1° de abril: sim e daí

Acordei atrasada. O celular (há quanto tempo mesmo a gente deixou de dar corda no despertador e passou a usar o celular?) não tocou. Apeio das cobertas, deixo para tomar o café no trabalho e corro pela calçada rumo ao transporte público mais rápido àquela hora. Mesmo o metrô sendo pontual, espantou-me que estivesse com metade dos passageiros de costume. Me acomodei no assento ao lado do lugar preferencial de idosos, gestantes e deficientes, ocupado por um jovem com uniforme de colégio de Ensino Médio. Na primeira parada, entra uma idosa de cabelos lilás.

O guri, com um piercing no nariz e um par de fones de ouvido e-n-o-r-m-e-s, se levanta para a mulher descansar o corpo frágil. Na saída, ainda vejo o moleque ajuda-la com as sacolas de compra. Fofo demais. O mundo ainda é um lugar bom de viver. Apresso o passo, consigo entrar no elevador do edifício, encravado no Centro da cidade, com a ajuda de um rapaz engravatado que segurou a porta com a mão. Corajoso. Agradeço e penso, com dificuldade de me equilibrar no salto fino, que ainda há delicadeza no mundo.

Passo o crachá na porta automática que se abre ao paraíso refrigerado da recepção. Me aboleto na baia, tiro da mochila de rodinha o laptop, abro o e-mail, em que um alerta do banco me notifica que as contas do mês foram pagas em débito automático. “Ufa!”, a expressão de alívio aconteceu ao mesmo tempo em que quase engoli a água com xampu, ao acordar do meu devaneio embaixo do chuveiro do que seria um dia perfeito: metrô vazio, atos diários de gentileza e cordialidade, sem contas no vermelho, o cabelo lindo, o ar-refrigerado da recepção tinindo.

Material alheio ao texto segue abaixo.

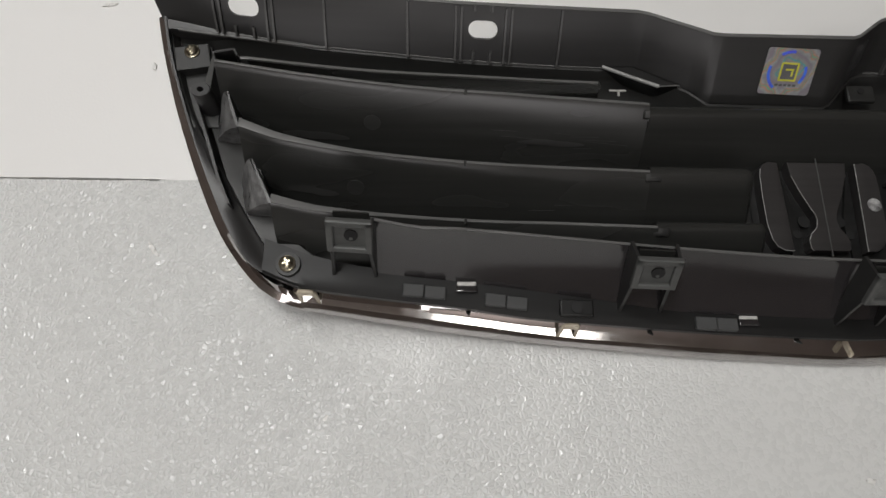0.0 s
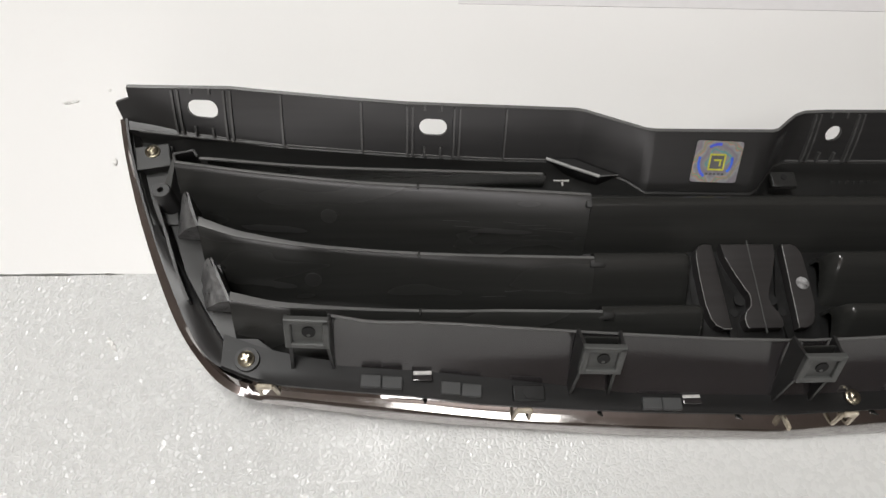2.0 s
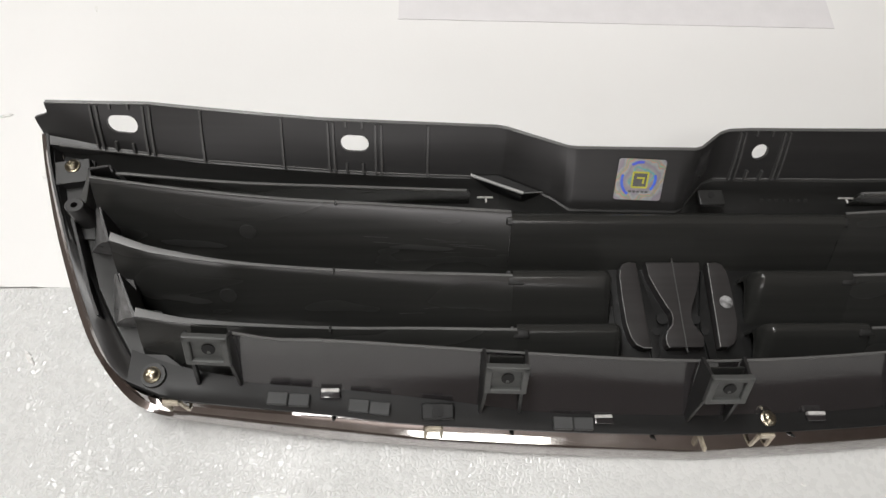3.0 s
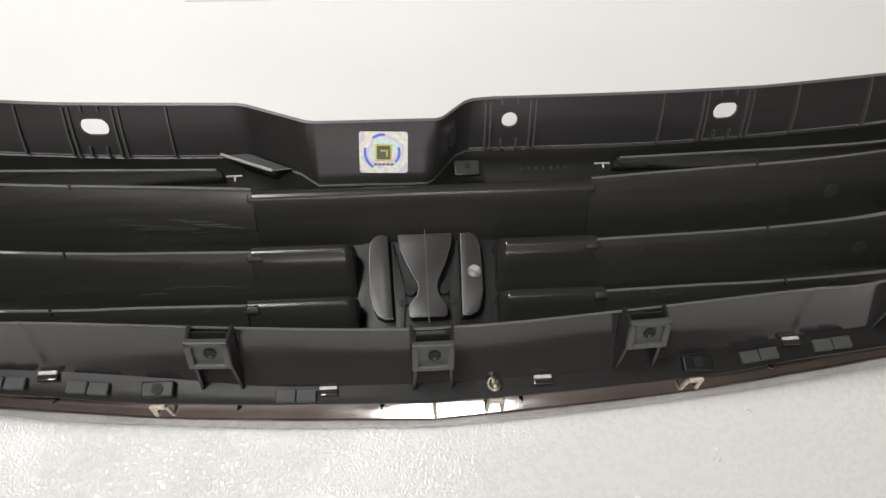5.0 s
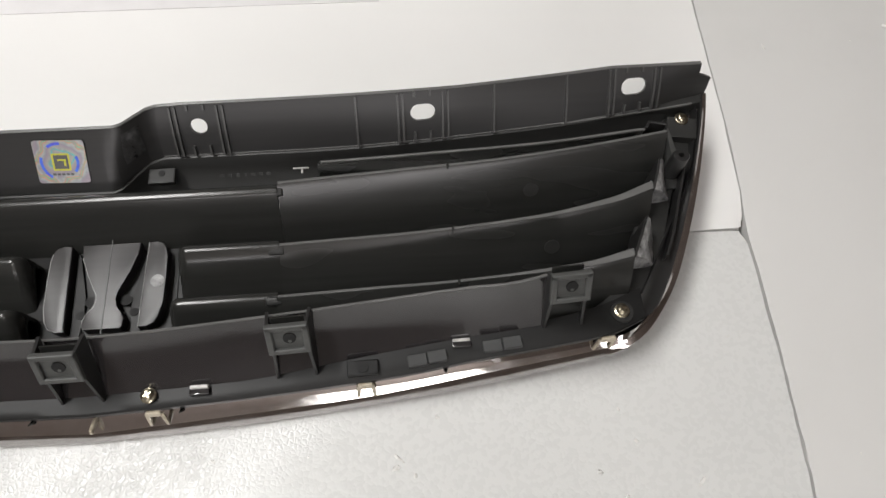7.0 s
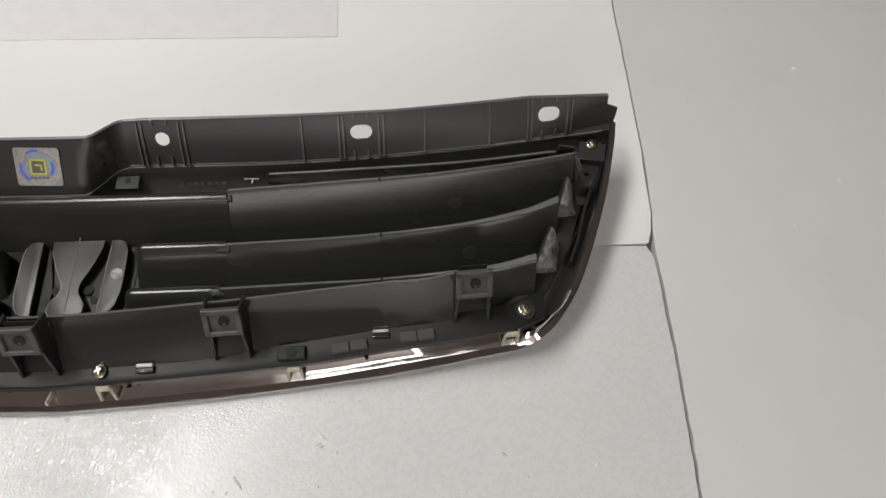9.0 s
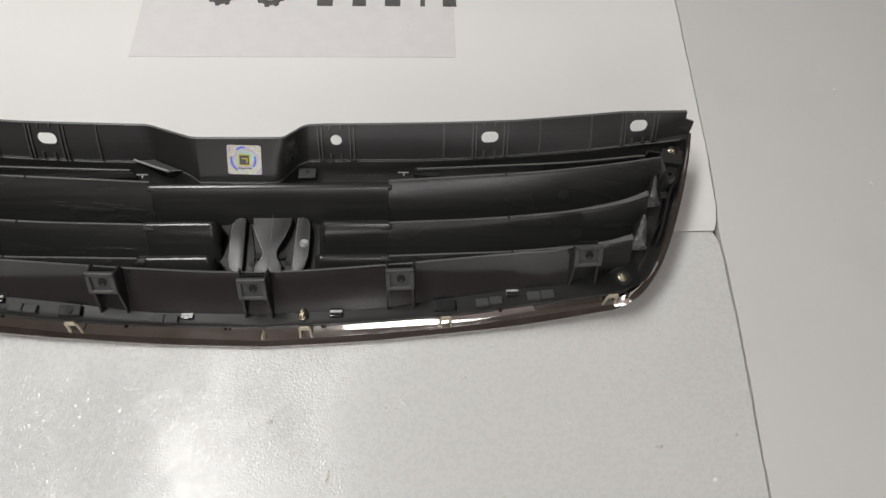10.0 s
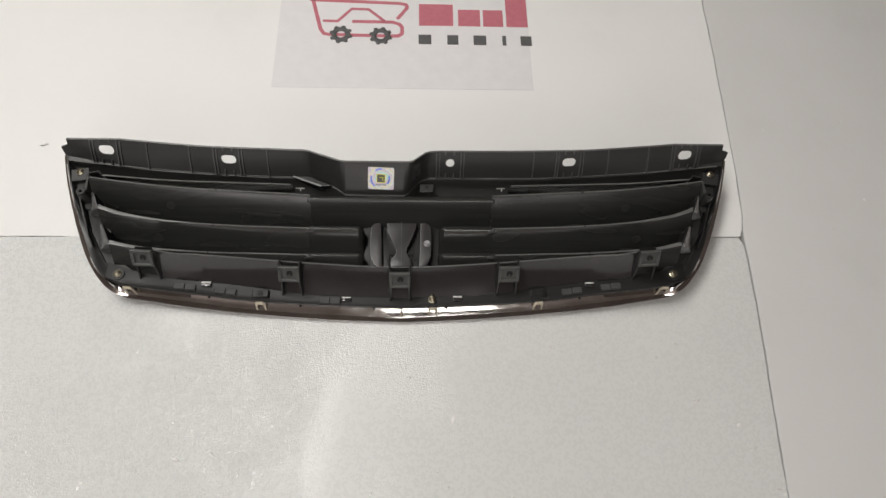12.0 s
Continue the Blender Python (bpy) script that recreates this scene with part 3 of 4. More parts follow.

A perfeição não existe, ainda que a cabeça da gente insista em nos pregar peças e construir mentiras sinceras no 1º de abril. Mas o que seria faltar com a verdade? Quão danoso pode representar a criação de uma versão que não corresponde aos fatos? Para o compositor Cazuza, a mentira interessa. Vale se aproximar o outro da paixão e dos afetos. Os ingleses costumam dizer que no amor e na guerra vale tudo. É isso. A medida da mentira é quanto de mal pode fazer ao outro.

À filha, ensino que vale a mentira social. “Imagina como a vovó ficaria triste, se você disser que não gostou do presente que ela deu?”. O médico que recomenda ao paciente terminal voltar para casa a fim de ficar mais forte para a futura cirurgia é um mentiroso? A verdade, assim como a mentira, de fato não existe. Ou existe de acordo com o lugar de onde se fala. Verdade e mentira pertencem ao espaço, social e territorial. De fato, pertencem também ao tempo, da tradição e de gerações. À ética e à moral de um momento histórico-social. Há verdades falsas. São as que ferem, negligenciam o bem-estar alheio. E há genuínas inverdades. As que não economizam em afetos e delicadezas. Cazuza preferiria essas últimas.

Por Roni Filgueiras

Roni Filgueiras é jornalista, crítica de cinema e mãe da Clara. Nasceu no Rio, mas adora o interior do Brasil e não vive sem café. Falta-lhe o ar quando não escreve, não viaja e quando não tem sol.